Pour ma part, j’y vois un exemple de ce que je crois nécessaire partout. L’initiative en revient à la CGT et plus largement au mouvement syndical du département. C’est lui qui a donné sa crédibilité à cette initiative. En lançant leur appel commun, la FSU, les syndicats Solidaires, l’UNEF et les associations lycéennes ont donné un socle syndical assez solide pour rendre possible la jonction avec les organisations politiques sans risque de déséquilibre ou de confusion des genres. Cette sorte de comité de pilotage préfigure ce que pourrait être ensuite la conduite permanente des mobilisations qui vont avoir lieu dans cette séquence. Et cela sans ingérence d’aucune sorte dans la liberté de décisions et d’action de chacune des composantes comme le prouve sa mise en œuvre actuelle. Cette extrême liberté, cette logique « floue » qui dirige l’action est un concept familier pour nous qui avons centralisé le slogan « la consigne est : n’attendez pas les consignes ».

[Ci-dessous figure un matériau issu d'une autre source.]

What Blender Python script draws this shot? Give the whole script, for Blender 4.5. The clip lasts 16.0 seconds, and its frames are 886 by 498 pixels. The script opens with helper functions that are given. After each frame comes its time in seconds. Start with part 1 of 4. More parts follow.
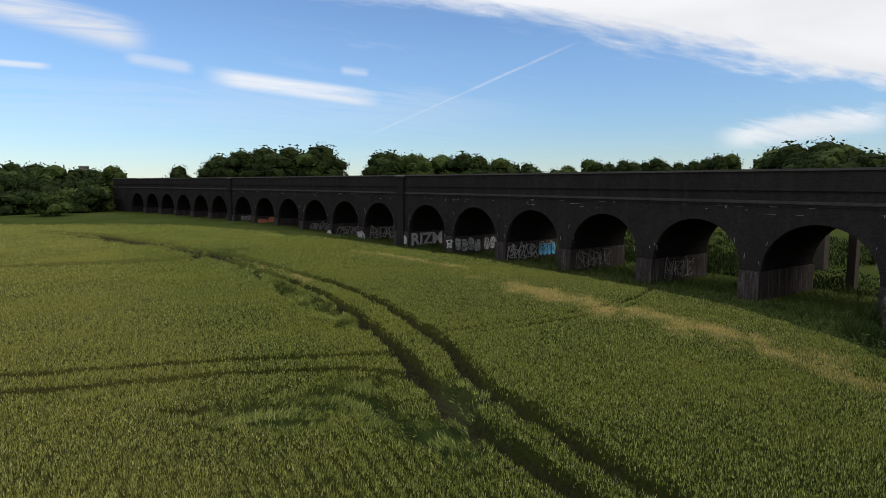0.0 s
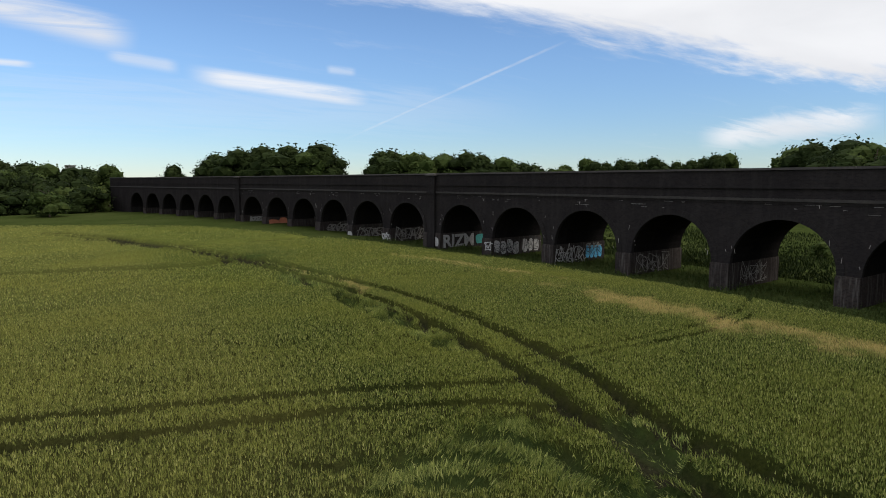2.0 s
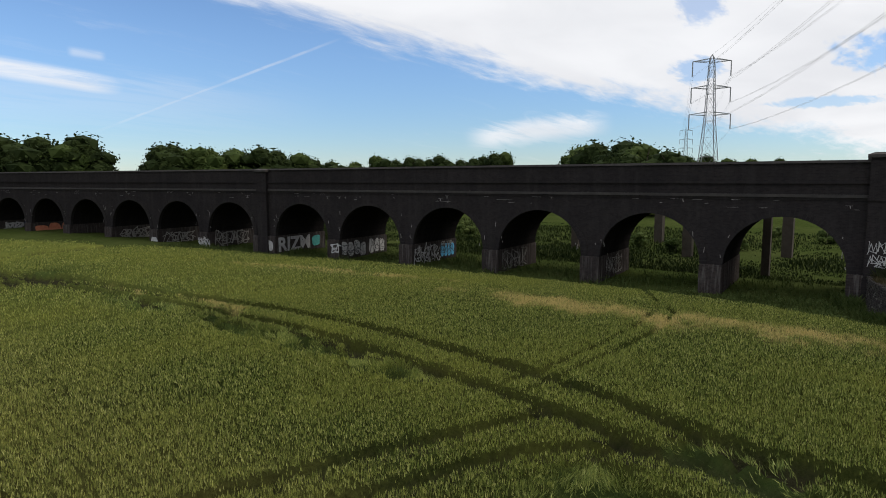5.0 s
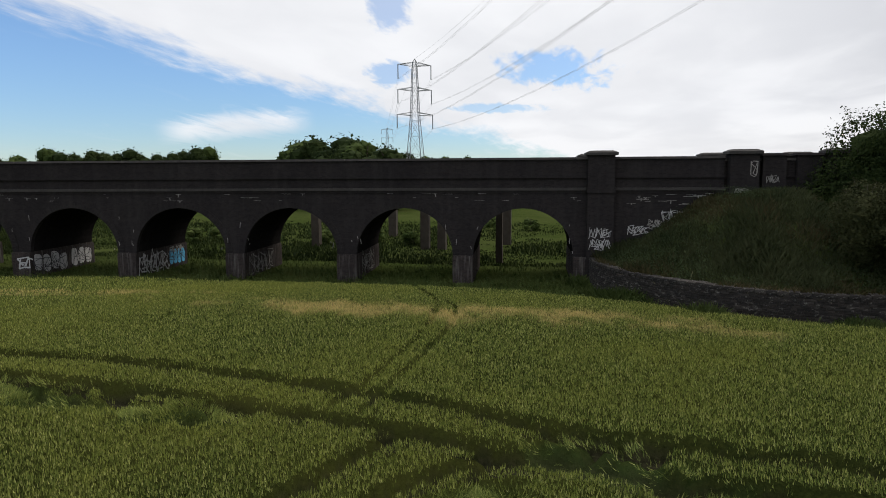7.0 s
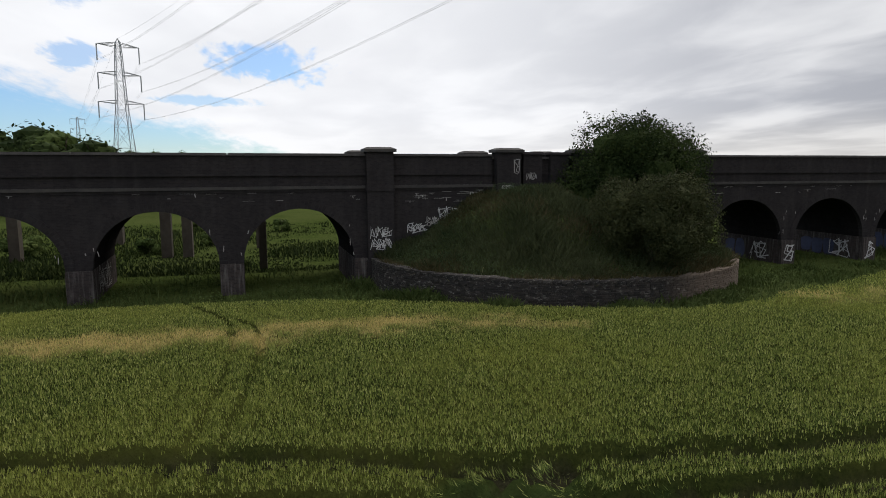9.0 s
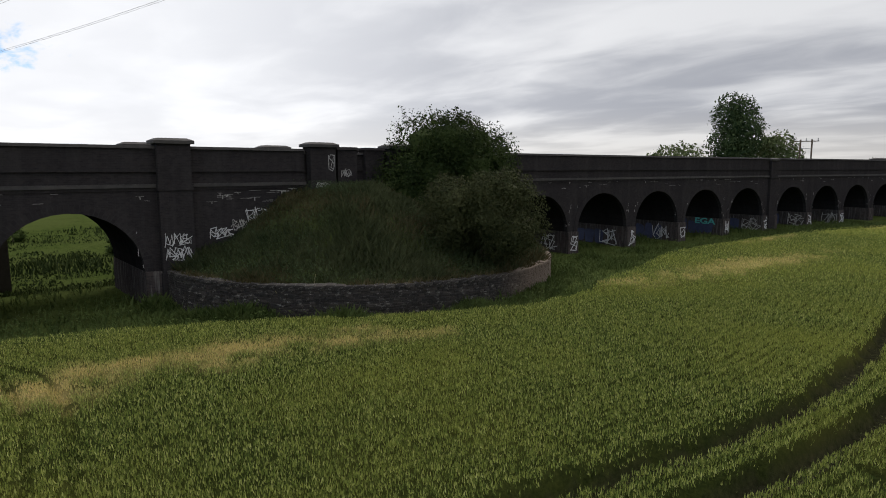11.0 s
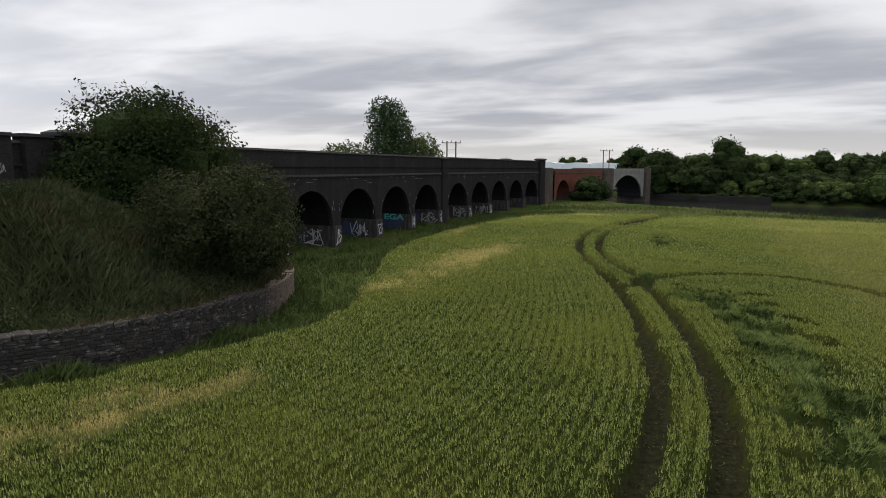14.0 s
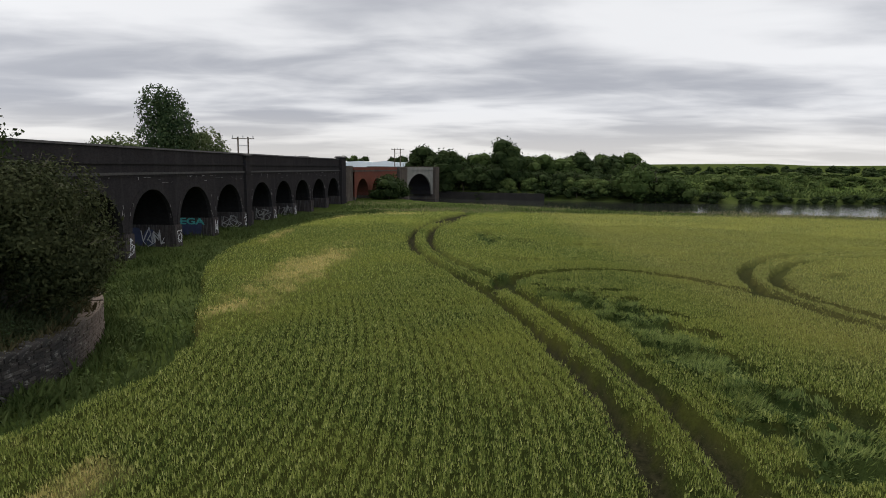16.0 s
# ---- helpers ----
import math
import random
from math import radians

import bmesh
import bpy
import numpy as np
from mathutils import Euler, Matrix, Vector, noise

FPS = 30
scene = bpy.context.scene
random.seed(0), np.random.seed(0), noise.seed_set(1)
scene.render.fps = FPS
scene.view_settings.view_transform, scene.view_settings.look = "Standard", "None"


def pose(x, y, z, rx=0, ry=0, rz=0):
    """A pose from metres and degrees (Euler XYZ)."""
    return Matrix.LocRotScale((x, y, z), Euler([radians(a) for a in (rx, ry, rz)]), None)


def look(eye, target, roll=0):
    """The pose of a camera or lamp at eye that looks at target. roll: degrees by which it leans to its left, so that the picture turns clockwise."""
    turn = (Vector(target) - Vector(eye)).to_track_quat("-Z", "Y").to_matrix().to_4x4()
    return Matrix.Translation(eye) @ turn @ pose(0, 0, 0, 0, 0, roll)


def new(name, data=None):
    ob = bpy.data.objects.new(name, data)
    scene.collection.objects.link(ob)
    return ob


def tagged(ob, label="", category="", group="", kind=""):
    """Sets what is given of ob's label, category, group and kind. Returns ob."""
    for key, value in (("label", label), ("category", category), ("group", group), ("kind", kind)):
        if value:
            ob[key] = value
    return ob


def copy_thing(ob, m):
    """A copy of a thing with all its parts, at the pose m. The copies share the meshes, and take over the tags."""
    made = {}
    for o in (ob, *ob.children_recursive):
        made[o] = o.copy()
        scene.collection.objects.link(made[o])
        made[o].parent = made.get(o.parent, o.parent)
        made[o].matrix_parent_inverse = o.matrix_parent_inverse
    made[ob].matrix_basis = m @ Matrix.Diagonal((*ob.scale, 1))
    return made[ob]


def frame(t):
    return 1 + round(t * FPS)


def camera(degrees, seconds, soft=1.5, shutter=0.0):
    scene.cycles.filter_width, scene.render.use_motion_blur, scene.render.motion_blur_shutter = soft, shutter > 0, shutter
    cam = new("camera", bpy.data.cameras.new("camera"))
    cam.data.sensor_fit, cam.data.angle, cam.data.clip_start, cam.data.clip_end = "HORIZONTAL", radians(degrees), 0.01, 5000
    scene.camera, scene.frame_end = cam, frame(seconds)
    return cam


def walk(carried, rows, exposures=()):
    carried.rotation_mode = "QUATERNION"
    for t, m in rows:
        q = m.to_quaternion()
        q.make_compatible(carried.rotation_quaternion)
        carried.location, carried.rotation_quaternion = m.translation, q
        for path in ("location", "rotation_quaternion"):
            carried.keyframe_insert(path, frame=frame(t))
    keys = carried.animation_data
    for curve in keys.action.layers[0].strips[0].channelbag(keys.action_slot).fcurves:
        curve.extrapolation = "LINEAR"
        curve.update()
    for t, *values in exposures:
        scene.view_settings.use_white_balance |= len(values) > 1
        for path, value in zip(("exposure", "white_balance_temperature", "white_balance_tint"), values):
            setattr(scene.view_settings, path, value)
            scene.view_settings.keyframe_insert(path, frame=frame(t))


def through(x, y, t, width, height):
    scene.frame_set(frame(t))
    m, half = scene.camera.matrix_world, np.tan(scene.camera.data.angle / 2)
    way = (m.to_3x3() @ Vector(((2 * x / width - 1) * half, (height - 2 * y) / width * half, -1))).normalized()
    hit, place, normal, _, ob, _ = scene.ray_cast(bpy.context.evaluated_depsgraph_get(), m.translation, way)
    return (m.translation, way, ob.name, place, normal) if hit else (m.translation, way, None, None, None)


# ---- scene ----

En toute hypothèse nous voici devant une forme de travail commun qui est une innovation magnifique dans le paysage cloisonné qui prévaut ailleurs et d’une façon générale. J’y vois la forme enfin trouvée de la recomposition dont l’opposition populaire a besoin pour devenir une alternative politique au pouvoir actuel. J’ai invité les dirigeants des organisations « de gauche », signataires localement, à venir défiler bras dessus, bras dessous pour afficher la précieuse façade si souvent invoquée comme un préalable indispensable à la motivation populaire. Aucun des chefs concernés ne peut venir du fait d’engagements pris antérieurement me disent-ils. Soit, je peux le comprendre facilement ! Mais on voudra bien retenir de cet épisode que si nous ne sommes pas disposés à composer pour ce qui est des élections c’est-à-dire au moment où l’on présente sa carte d’identité politique devant le peuple, nous sommes absolument et radicalement disponibles pour l’unité dans l’action.
À Lille, une configuration comparable se dessine désormais. À l’heure où j’écris ces lignes les contacts continuent entre les parties prenantes. D’ores et déjà, à l’appel d’un groupe de personnalités et de syndicats départementaux, « La France insoumise » et la fédération départementale du PCF ont intégré l’équipe de pilotage du rassemblement régional prévu pour le 14 lui aussi. L’espoir était que les syndicats et partis manquants rejoindraient bientôt la démarche ! Cela n’a pu se régler pour le 14 avril. Mais les liens et l’ambiance sont créés. La suite sera concertée et unie, on peut le penser. Et ce d’autant plus que la température sociale continuera à monter. C’est aussi de ce paramètre que dépend la forme que prendra l’initiative du 5 mai.